> [Given data]
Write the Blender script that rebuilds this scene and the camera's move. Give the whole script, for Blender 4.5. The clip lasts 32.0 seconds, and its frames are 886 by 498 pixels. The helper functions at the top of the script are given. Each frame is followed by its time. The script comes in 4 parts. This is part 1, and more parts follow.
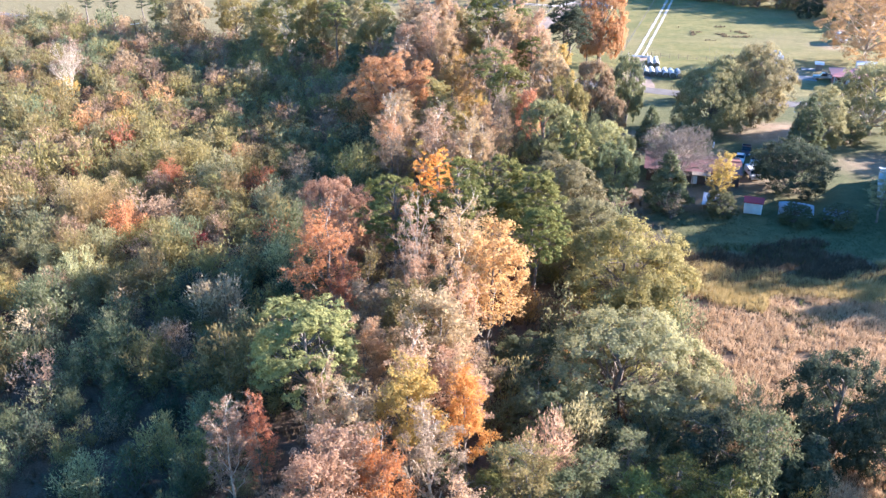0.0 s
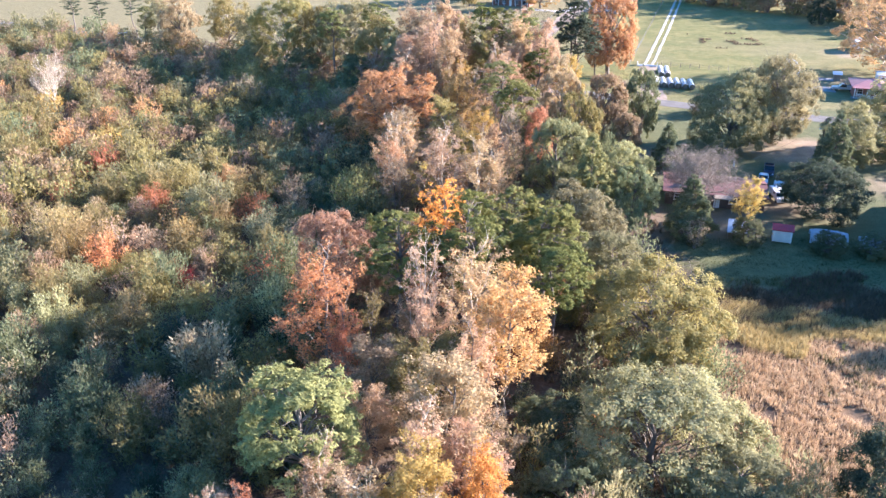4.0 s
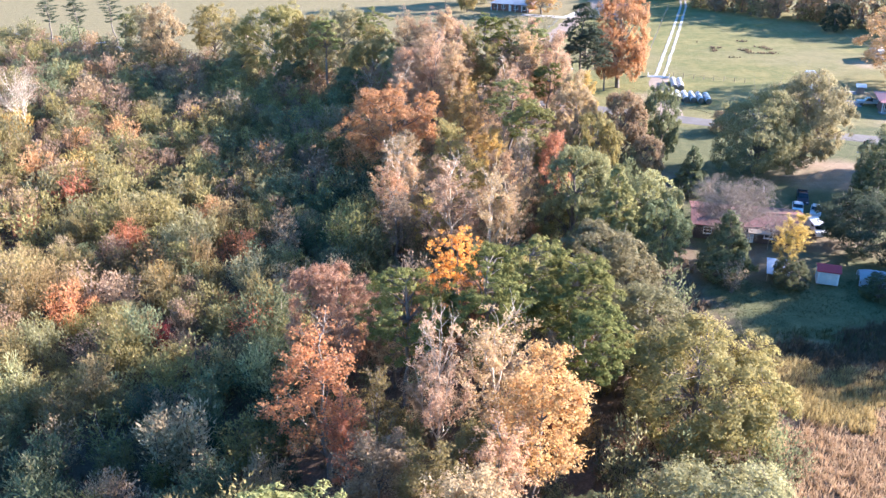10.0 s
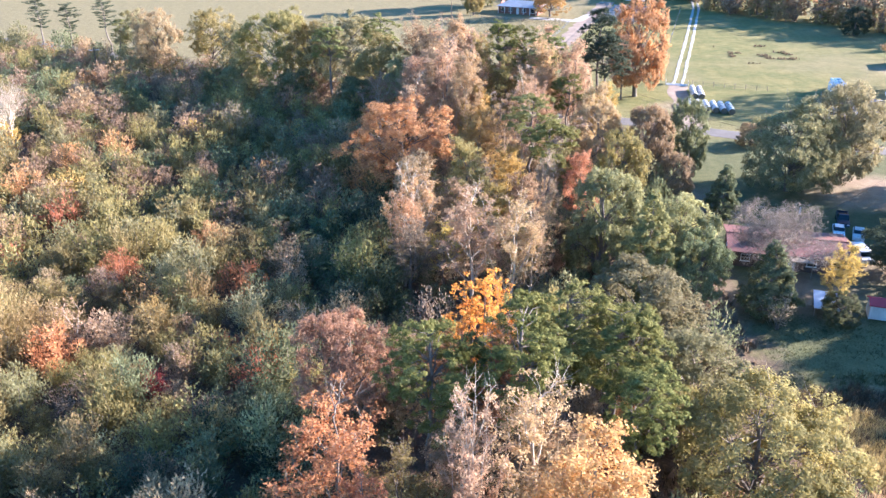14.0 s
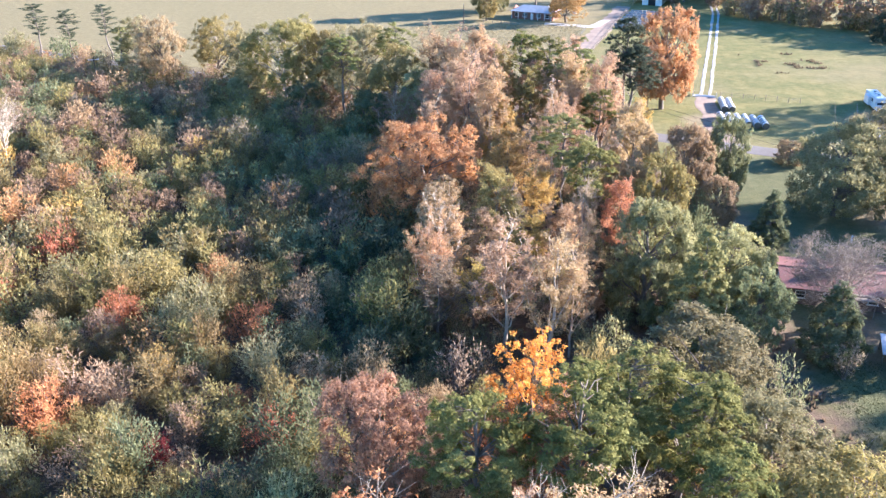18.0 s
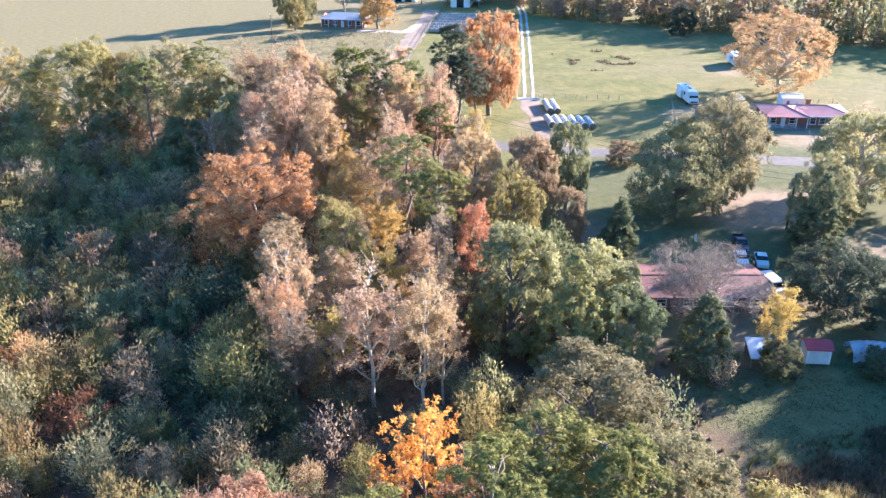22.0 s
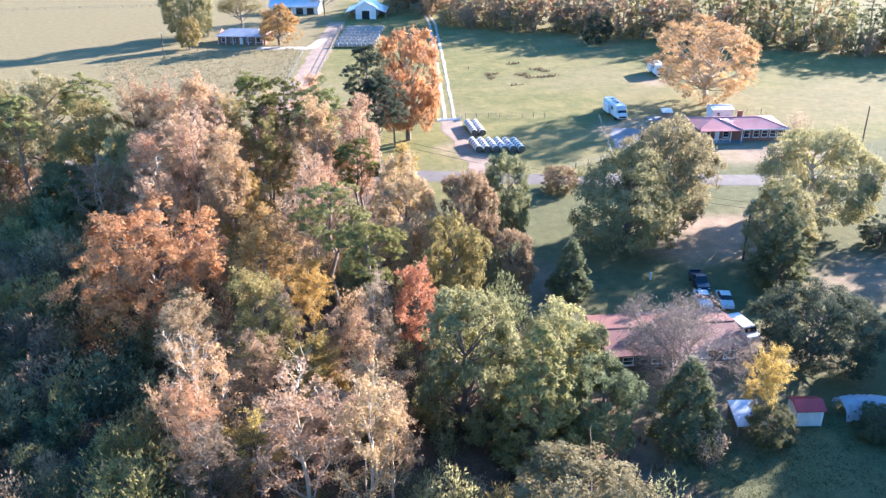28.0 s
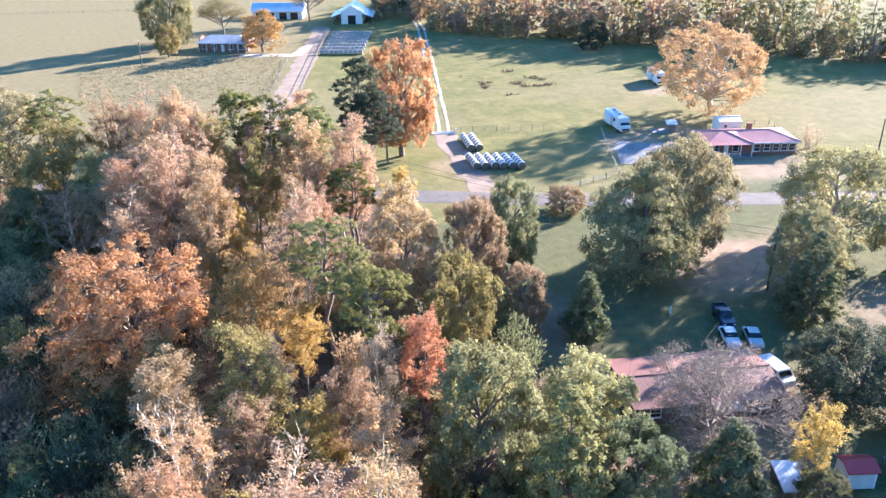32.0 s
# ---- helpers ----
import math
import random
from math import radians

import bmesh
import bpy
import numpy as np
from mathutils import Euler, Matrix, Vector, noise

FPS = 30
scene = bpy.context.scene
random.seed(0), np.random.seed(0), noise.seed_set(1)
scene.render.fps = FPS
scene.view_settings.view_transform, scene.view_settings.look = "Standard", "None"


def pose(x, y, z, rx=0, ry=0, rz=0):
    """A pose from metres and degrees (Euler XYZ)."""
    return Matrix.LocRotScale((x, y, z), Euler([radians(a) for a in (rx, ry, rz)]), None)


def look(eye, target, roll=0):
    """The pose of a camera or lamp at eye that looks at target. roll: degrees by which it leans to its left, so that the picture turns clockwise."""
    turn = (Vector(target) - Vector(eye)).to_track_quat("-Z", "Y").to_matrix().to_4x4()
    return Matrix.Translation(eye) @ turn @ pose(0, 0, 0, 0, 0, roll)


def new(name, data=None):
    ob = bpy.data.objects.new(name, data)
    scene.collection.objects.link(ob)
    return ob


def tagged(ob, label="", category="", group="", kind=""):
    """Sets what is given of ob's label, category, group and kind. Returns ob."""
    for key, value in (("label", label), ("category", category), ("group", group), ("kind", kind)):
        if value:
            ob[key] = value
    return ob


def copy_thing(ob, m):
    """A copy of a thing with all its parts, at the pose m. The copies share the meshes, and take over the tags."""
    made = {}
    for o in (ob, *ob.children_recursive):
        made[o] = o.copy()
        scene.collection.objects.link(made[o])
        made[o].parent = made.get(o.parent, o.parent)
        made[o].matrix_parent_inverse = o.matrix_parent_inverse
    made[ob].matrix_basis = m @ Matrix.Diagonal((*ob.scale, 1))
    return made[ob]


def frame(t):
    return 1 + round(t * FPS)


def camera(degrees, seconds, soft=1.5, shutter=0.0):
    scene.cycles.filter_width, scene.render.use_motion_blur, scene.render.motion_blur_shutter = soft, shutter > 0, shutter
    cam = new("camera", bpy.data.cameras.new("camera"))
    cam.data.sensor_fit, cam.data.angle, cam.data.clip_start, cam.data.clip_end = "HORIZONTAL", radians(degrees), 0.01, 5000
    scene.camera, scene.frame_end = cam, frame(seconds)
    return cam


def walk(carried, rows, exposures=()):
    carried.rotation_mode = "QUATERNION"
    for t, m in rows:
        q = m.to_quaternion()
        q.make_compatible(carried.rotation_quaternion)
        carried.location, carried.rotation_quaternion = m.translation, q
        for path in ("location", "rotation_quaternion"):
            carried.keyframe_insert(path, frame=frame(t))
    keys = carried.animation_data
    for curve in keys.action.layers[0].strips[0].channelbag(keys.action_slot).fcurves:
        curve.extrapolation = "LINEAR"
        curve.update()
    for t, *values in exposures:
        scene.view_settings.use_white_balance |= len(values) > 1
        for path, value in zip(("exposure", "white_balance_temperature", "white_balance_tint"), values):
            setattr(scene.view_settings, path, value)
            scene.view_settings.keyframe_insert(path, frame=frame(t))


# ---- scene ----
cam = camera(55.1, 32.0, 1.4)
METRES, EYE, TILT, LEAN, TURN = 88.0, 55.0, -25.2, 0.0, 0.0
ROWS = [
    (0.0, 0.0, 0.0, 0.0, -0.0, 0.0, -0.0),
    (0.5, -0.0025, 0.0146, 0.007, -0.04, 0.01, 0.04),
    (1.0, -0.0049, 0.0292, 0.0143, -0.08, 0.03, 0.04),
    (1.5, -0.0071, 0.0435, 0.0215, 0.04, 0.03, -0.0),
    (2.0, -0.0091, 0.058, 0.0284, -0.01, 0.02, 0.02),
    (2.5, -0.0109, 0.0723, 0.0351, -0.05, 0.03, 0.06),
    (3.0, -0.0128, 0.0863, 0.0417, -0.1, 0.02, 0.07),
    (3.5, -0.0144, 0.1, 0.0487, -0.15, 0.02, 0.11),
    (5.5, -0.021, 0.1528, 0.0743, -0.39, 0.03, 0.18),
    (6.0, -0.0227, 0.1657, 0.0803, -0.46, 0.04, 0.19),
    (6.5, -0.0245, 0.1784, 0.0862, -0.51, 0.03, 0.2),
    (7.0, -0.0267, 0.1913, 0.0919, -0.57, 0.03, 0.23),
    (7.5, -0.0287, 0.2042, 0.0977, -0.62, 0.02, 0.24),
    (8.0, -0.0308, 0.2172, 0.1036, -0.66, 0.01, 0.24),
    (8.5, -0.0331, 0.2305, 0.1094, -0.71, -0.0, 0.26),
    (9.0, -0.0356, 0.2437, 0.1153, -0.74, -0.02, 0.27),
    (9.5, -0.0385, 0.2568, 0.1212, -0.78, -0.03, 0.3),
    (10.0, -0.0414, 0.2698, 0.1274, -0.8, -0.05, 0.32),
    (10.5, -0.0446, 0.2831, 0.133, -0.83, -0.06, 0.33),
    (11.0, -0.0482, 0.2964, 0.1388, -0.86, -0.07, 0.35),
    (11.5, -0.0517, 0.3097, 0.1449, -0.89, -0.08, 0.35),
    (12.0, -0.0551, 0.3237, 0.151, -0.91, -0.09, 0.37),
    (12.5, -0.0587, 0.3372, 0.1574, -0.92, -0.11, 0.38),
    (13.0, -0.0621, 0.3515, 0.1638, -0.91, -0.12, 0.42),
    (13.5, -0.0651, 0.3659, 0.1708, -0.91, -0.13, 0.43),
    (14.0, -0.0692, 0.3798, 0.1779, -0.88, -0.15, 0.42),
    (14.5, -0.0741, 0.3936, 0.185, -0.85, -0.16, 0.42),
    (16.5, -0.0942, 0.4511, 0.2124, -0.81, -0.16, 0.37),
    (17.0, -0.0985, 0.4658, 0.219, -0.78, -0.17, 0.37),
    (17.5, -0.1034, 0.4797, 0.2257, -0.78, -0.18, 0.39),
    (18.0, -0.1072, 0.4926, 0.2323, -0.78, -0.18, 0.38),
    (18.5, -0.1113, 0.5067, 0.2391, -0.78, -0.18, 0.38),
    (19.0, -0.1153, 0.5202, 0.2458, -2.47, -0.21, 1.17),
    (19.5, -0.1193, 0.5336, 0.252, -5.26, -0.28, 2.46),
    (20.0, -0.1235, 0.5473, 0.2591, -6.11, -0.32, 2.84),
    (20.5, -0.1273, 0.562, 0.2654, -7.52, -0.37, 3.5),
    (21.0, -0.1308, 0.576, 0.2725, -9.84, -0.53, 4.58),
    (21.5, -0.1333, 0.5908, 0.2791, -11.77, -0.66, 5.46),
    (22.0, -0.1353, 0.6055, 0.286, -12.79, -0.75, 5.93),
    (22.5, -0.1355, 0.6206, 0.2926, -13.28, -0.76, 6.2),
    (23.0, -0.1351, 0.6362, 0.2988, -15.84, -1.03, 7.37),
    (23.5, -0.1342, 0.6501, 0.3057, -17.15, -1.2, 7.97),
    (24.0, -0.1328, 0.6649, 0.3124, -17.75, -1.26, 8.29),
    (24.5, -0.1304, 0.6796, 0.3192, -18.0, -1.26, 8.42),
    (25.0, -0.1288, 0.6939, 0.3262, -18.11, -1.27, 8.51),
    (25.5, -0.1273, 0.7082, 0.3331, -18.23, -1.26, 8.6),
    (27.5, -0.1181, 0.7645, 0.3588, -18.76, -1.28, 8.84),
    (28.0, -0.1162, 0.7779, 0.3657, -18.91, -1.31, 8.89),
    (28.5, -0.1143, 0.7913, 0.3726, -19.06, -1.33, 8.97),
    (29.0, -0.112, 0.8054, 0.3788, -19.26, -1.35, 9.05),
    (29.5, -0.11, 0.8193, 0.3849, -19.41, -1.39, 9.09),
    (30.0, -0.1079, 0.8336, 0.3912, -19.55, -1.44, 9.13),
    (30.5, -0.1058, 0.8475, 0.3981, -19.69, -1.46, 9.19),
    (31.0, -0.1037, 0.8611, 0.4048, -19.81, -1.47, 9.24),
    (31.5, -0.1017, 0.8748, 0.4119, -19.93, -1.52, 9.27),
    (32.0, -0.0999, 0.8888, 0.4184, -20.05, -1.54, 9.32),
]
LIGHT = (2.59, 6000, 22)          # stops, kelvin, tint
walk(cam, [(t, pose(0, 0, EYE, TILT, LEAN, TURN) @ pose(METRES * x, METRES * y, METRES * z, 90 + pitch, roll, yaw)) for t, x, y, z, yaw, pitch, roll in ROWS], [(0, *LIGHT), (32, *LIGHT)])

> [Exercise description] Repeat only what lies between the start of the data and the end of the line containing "return 1 + round(t * FPS)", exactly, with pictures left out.

> [Answer to this task]
Write the Blender script that rebuilds this scene and the camera's move. Give the whole script, for Blender 4.5. The clip lasts 32.0 seconds, and its frames are 886 by 498 pixels. The helper functions at the top of the script are given. Each frame is followed by its time. The script comes in 4 parts. This is part 1, and more parts follow.
0.0 s
4.0 s
10.0 s
14.0 s
18.0 s
22.0 s
28.0 s
32.0 s
# ---- helpers ----
import math
import random
from math import radians

import bmesh
import bpy
import numpy as np
from mathutils import Euler, Matrix, Vector, noise

FPS = 30
scene = bpy.context.scene
random.seed(0), np.random.seed(0), noise.seed_set(1)
scene.render.fps = FPS
scene.view_settings.view_transform, scene.view_settings.look = "Standard", "None"


def pose(x, y, z, rx=0, ry=0, rz=0):
    """A pose from metres and degrees (Euler XYZ)."""
    return Matrix.LocRotScale((x, y, z), Euler([radians(a) for a in (rx, ry, rz)]), None)


def look(eye, target, roll=0):
    """The pose of a camera or lamp at eye that looks at target. roll: degrees by which it leans to its left, so that the picture turns clockwise."""
    turn = (Vector(target) - Vector(eye)).to_track_quat("-Z", "Y").to_matrix().to_4x4()
    return Matrix.Translation(eye) @ turn @ pose(0, 0, 0, 0, 0, roll)


def new(name, data=None):
    ob = bpy.data.objects.new(name, data)
    scene.collection.objects.link(ob)
    return ob


def tagged(ob, label="", category="", group="", kind=""):
    """Sets what is given of ob's label, category, group and kind. Returns ob."""
    for key, value in (("label", label), ("category", category), ("group", group), ("kind", kind)):
        if value:
            ob[key] = value
    return ob


def copy_thing(ob, m):
    """A copy of a thing with all its parts, at the pose m. The copies share the meshes, and take over the tags."""
    made = {}
    for o in (ob, *ob.children_recursive):
        made[o] = o.copy()
        scene.collection.objects.link(made[o])
        made[o].parent = made.get(o.parent, o.parent)
        made[o].matrix_parent_inverse = o.matrix_parent_inverse
    made[ob].matrix_basis = m @ Matrix.Diagonal((*ob.scale, 1))
    return made[ob]


def frame(t):
    return 1 + round(t * FPS)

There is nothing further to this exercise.